+++ EXTRACTED INFORMATION +++
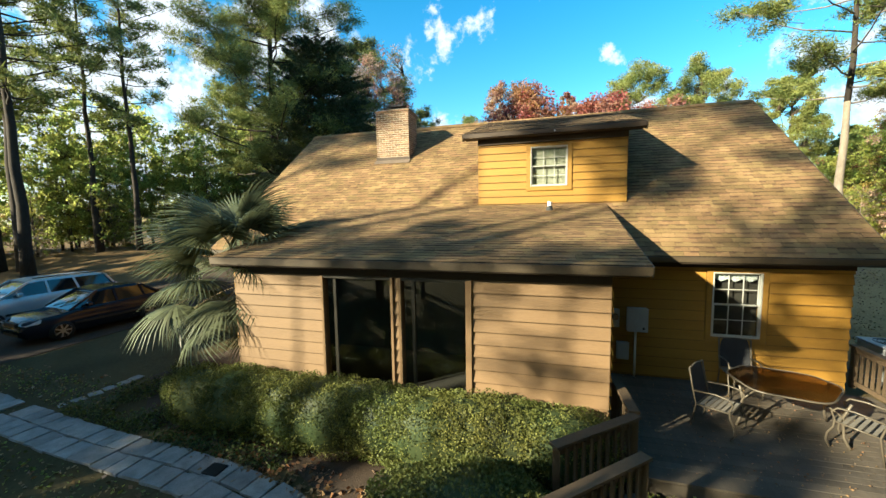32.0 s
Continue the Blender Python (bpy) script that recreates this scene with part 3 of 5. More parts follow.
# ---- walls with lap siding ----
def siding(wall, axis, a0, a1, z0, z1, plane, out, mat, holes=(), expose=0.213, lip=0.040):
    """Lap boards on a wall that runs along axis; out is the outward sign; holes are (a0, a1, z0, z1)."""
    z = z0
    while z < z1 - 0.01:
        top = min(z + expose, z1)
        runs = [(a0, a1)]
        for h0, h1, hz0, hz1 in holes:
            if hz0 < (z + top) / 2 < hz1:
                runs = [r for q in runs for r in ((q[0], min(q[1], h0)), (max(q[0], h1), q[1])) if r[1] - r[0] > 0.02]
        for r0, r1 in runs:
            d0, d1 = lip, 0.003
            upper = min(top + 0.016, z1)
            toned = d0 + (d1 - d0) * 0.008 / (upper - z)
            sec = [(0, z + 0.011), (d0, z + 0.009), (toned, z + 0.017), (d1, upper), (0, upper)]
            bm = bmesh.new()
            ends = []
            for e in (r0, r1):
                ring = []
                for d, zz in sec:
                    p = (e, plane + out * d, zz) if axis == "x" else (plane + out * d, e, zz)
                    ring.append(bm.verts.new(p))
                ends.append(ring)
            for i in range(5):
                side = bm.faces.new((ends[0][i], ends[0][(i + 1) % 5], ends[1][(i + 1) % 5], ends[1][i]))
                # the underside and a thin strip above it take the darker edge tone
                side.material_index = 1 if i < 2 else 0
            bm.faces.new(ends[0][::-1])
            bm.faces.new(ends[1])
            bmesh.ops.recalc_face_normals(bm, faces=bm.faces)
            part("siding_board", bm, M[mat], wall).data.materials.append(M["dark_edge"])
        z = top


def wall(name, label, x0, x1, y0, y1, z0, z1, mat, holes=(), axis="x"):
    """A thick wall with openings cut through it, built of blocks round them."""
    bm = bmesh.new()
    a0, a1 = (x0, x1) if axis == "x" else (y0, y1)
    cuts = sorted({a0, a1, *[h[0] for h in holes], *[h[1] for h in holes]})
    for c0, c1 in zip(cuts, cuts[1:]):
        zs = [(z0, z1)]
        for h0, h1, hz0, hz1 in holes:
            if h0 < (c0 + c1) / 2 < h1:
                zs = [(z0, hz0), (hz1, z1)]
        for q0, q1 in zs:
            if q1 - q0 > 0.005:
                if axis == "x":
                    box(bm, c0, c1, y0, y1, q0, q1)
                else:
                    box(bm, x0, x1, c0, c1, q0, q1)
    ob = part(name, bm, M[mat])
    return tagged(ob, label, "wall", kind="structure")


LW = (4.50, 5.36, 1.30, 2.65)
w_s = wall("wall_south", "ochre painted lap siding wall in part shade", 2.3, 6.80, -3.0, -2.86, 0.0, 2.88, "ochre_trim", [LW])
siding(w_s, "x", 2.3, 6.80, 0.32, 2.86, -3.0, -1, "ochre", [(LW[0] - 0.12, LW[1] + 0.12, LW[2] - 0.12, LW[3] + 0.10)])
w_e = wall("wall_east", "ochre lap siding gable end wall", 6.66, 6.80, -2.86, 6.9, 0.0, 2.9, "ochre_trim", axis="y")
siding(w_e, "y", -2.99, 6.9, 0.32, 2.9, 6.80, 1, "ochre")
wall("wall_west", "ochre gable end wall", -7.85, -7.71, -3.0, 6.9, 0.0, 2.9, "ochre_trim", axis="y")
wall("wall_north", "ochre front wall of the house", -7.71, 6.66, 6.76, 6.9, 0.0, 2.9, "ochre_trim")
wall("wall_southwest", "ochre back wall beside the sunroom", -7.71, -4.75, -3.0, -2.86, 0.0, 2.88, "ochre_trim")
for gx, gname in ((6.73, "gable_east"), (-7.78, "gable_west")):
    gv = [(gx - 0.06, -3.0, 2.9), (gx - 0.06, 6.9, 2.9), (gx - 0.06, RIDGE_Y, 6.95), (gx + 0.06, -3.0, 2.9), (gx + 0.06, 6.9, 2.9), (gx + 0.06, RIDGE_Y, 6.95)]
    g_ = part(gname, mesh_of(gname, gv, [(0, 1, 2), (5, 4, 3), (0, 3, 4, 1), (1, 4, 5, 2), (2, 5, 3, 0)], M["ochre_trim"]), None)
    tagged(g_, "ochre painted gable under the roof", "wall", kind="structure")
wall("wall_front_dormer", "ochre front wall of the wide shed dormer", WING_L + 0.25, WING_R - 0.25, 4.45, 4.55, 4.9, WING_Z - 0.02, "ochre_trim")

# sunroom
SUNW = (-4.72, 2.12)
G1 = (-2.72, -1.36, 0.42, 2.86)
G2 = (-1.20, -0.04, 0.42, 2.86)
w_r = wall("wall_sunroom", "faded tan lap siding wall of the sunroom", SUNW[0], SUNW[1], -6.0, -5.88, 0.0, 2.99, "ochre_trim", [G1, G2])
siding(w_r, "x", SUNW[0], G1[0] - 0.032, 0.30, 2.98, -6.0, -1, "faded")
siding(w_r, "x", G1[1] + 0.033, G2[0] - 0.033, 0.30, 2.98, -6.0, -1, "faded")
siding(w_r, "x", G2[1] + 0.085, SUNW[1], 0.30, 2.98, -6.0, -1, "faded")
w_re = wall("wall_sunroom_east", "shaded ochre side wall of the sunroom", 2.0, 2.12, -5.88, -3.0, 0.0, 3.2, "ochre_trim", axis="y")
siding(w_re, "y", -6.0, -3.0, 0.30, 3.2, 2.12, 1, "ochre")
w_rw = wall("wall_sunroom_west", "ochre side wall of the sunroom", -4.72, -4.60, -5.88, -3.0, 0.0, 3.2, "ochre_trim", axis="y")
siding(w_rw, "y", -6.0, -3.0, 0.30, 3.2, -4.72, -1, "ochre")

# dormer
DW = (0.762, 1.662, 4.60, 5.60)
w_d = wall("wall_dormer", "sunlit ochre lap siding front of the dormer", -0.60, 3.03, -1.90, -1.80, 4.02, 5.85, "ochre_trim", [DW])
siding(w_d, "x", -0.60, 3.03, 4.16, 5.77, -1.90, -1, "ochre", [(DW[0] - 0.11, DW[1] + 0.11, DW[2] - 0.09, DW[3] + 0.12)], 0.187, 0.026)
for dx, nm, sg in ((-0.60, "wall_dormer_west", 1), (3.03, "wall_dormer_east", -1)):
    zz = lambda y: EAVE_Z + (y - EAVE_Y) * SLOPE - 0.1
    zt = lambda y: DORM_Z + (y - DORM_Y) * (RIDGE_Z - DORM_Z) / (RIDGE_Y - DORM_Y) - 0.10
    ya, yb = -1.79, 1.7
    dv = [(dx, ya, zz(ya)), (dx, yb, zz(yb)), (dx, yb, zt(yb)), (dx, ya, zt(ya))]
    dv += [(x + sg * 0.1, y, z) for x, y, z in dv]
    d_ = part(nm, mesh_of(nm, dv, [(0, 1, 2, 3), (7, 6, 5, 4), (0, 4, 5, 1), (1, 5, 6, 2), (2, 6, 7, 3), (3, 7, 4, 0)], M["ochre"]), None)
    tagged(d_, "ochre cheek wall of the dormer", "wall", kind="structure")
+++
+++ EXTRACTED INFORMATION +++
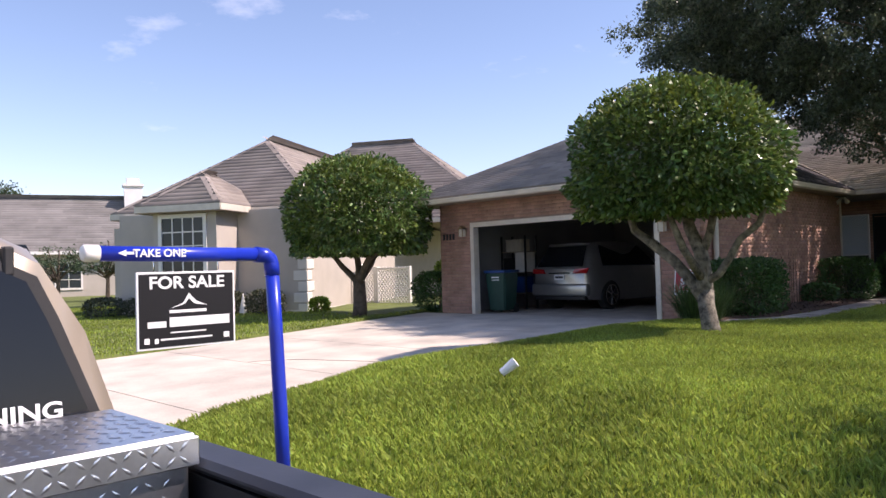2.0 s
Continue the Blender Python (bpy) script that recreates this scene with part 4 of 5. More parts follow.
+++
+++ EXTRACTED INFORMATION +++
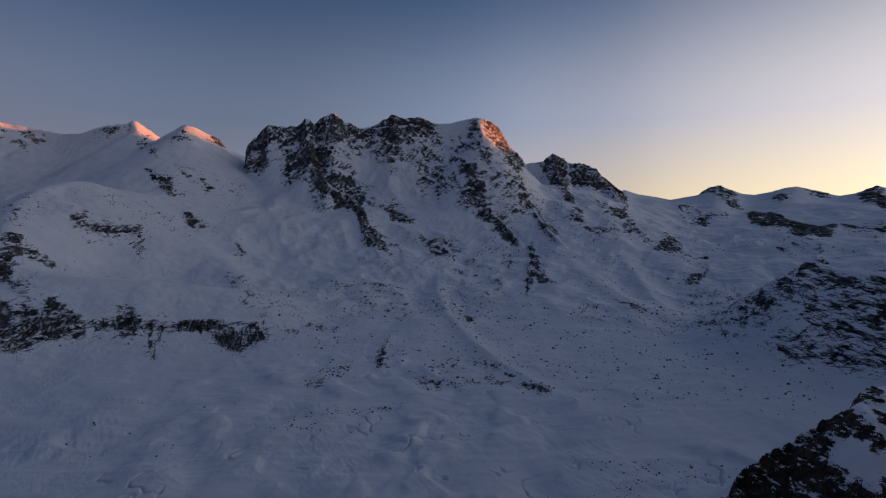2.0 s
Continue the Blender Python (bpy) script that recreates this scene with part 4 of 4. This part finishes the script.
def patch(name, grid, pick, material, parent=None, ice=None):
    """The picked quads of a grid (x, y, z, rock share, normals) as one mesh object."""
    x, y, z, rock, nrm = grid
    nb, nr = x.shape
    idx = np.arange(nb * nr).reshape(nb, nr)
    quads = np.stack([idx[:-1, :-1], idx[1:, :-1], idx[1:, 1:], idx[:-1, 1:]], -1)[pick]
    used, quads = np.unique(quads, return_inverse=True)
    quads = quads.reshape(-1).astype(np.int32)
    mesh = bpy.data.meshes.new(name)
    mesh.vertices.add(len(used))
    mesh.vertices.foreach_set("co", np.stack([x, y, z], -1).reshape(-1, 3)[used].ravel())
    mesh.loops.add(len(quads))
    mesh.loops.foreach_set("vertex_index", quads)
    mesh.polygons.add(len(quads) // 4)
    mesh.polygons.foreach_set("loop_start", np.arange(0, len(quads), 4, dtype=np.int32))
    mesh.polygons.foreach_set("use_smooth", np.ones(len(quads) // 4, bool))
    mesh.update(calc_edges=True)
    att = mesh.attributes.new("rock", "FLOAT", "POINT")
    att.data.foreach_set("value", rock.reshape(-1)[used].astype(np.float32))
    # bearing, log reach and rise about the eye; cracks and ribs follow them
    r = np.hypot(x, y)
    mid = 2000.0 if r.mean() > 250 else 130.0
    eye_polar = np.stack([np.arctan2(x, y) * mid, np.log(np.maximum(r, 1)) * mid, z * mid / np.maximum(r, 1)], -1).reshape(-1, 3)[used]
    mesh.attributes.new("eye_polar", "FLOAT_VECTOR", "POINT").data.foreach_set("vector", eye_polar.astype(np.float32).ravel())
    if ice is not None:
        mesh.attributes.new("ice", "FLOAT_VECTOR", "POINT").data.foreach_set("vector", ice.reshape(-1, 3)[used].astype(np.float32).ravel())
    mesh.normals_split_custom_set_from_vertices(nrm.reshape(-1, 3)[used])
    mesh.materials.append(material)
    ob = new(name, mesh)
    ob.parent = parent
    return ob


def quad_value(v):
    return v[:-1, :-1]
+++
— TASK TO COMPLETE —
Go through the records above and copy every line with the word "follow".

— SOLVED PROBLEM —
Continue the Blender Python (bpy) script that recreates this scene with part 3 of 5. More parts follow.
Continue the Blender Python (bpy) script that recreates this scene with part 4 of 5. More parts follow.
    # bearing, log reach and rise about the eye; cracks and ribs follow them